Wired covered Slashdot’s slow decline at various points across the 2010s, with the most poignant pieces appearing around the time the site was sold and resold through a series of corporate ownership changes. The site is technically still online in 2026, though its current incarnation bears only nominal resemblance to the cultural force it was at peak.
The technical legacy
The infrastructure response to the Slashdot effect ended up shaping how the modern web handles traffic spikes. CDNs, edge caching, auto-scaling cloud infrastructure — these all owe some intellectual debt to the era when a single hyperlink could take down a server. Engineers who came of age running small sites that got Slashdotted carried those scars into the cloud architecture decisions of the 2010s.
It’s interesting to consider how much of modern web operations is essentially Slashdot-effect-defence-in-depth. Anyone running a small site in 2026 can use an AI consultancy or any of dozens of cloud architecture firms to put together infrastructure that handles 100,000-visitor spikes without anyone breaking a sweat. The defenses that took artisanal scrambling in 2003 are now off-the-shelf services. The original Slashdot-era operators who survived built much of this infrastructure as a direct response to their experiences.
What was lost
There’s something that’s been lost in the disappearance of the Slashdot effect, beyond the technical phenomenon itself. The web of the Slashdot era had load-bearing editorial venues that genuinely shaped what got attention.
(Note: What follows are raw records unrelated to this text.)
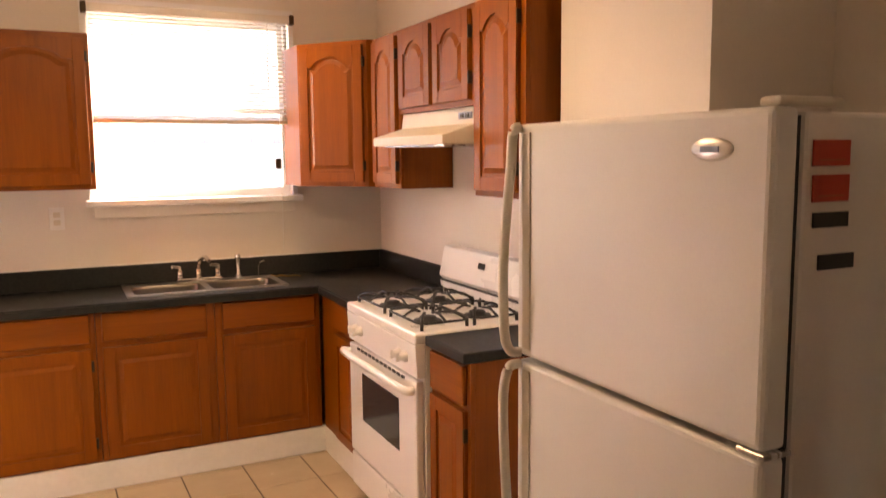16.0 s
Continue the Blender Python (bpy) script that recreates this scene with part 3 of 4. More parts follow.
def base_north(name, x0, x1, label):
    t = thing(name, ((x0 + x1) / 2, (FY + WY) / 2, KZ), label, "cabinet", bases)
    carcass(t, CAB, face_frame=[(x0, x1, FY, FY + 0.018, KZ, TOPZ)], side_panel=[(x0, x0 + 0.016, FY + 0.018, WY, KZ, TOPZ), (x1 - 0.016, x1, FY + 0.018, WY, KZ, TOPZ)], base_panel=[(x0 + 0.016, x1 - 0.016, FY + 0.018, WY, KZ, KZ + 0.016)])
    return t


t = base_north("drawer_cabinet", -0.745, -0.212, "honey-stained three-drawer base cabinet on a white plinth")
for z0, z1 in ((0.735, 0.862), (0.445, 0.720), (0.150, 0.432)):
    drawer_front(t, facing(-0.728, FY, z0, "-y"), 0.492, z1 - z0, CAB_X)
for x0, x1, h in ((-0.210, 0.316, "r"), (0.318, 0.868, ""), (0.870, 1.414, "")):
    t = base_north("base_cabinet", x0, x1, "honey-stained base cabinet with one drawer and raised-panel door")
    a, b = {-0.210: (-0.182, 0.292), 0.318: (0.345, 0.828), 0.870: (0.905, 1.385)}[x0]
    drawer_front(t, facing(a, FY, 0.725, "-y"), b - a, 0.137, CAB_X)
    cabinet_door(t, facing(a, FY, 0.150, "-y"), b - a, 0.545, False, CAB, h)
t = thing("corner_base_cabinet", (1.7, 11.6, KZ), "narrow honey-stained corner base cabinet beside the stove", "cabinet", "base cabinets along the side wall")
carcass(t, CAB, face_frame=[(1.430, 1.448, 11.345, 11.900, KZ, TOPZ)], side_panel=[(1.448, 1.966, 11.345, 11.361, KZ, TOPZ)])
drawer_front(t, facing(1.430, 11.660, 0.725, "-x"), 0.300, 0.137, CAB_Y)
cabinet_door(t, facing(1.430, 11.660, 0.150, "-x"), 0.300, 0.545, False, CAB)
t = thing("small_base_cabinet", (1.7, 10.4, KZ), "narrow honey-stained base cabinet with one drawer and door", "cabinet", "base cabinets along the side wall")
carcass(t, CAB, face_frame=[(1.440, 1.458, 10.240, 10.555, KZ, TOPZ)], side_panel=[(1.458, 1.966, 10.240, 10.256, KZ, TOPZ), (1.458, 1.966, 10.539, 10.555, KZ, TOPZ)])
drawer_front(t, facing(1.440, 10.535, 0.715, "-x"), 0.270, 0.145, CAB_Y)
cabinet_door(t, facing(1.440, 10.535, 0.150, "-x"), 0.270, 0.545, False, CAB, "r")
structure("trim_plinth", boxes((-0.752, 1.425, 11.890, 11.925, 0.0, KZ), (1.425, 1.450, 11.345, 11.925, 0.0, KZ), (1.450, 1.470, 10.245, 10.55, 0.0, KZ), (-0.752, -0.73, 11.925, 12.385, 0.0, KZ)), PLINTH, "white painted board plinth below the cabinets", "plinth")

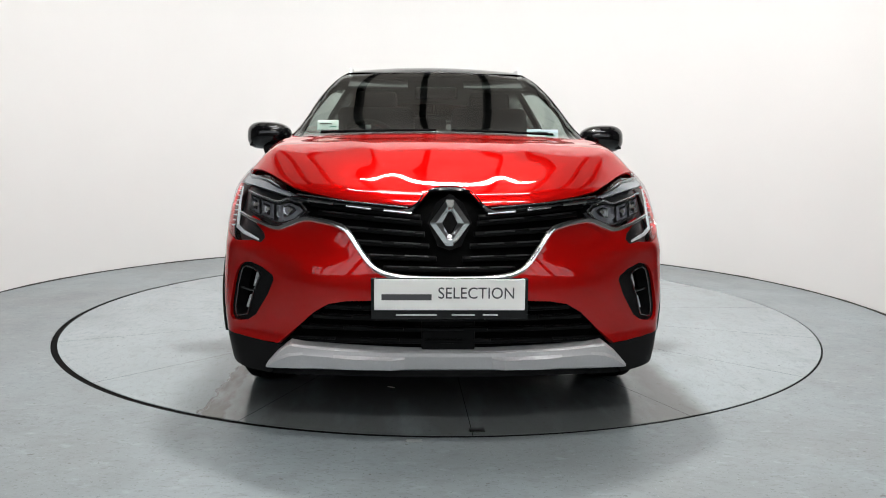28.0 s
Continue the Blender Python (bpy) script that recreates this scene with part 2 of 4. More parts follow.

The flatter, more algorithm-driven web that replaced it has different dynamics and different problems. Whether the trade was worth it depends on what you valued about the older model.
For those who remember it, the email subject line “you’ve been Slashdotted” remains a kind of nostalgic shorthand for an era when the web was simultaneously smaller, weirder, and more interconnected than it is now. The servers that fell over under those traffic loads were doing the Sisyphean work of keeping a culture together.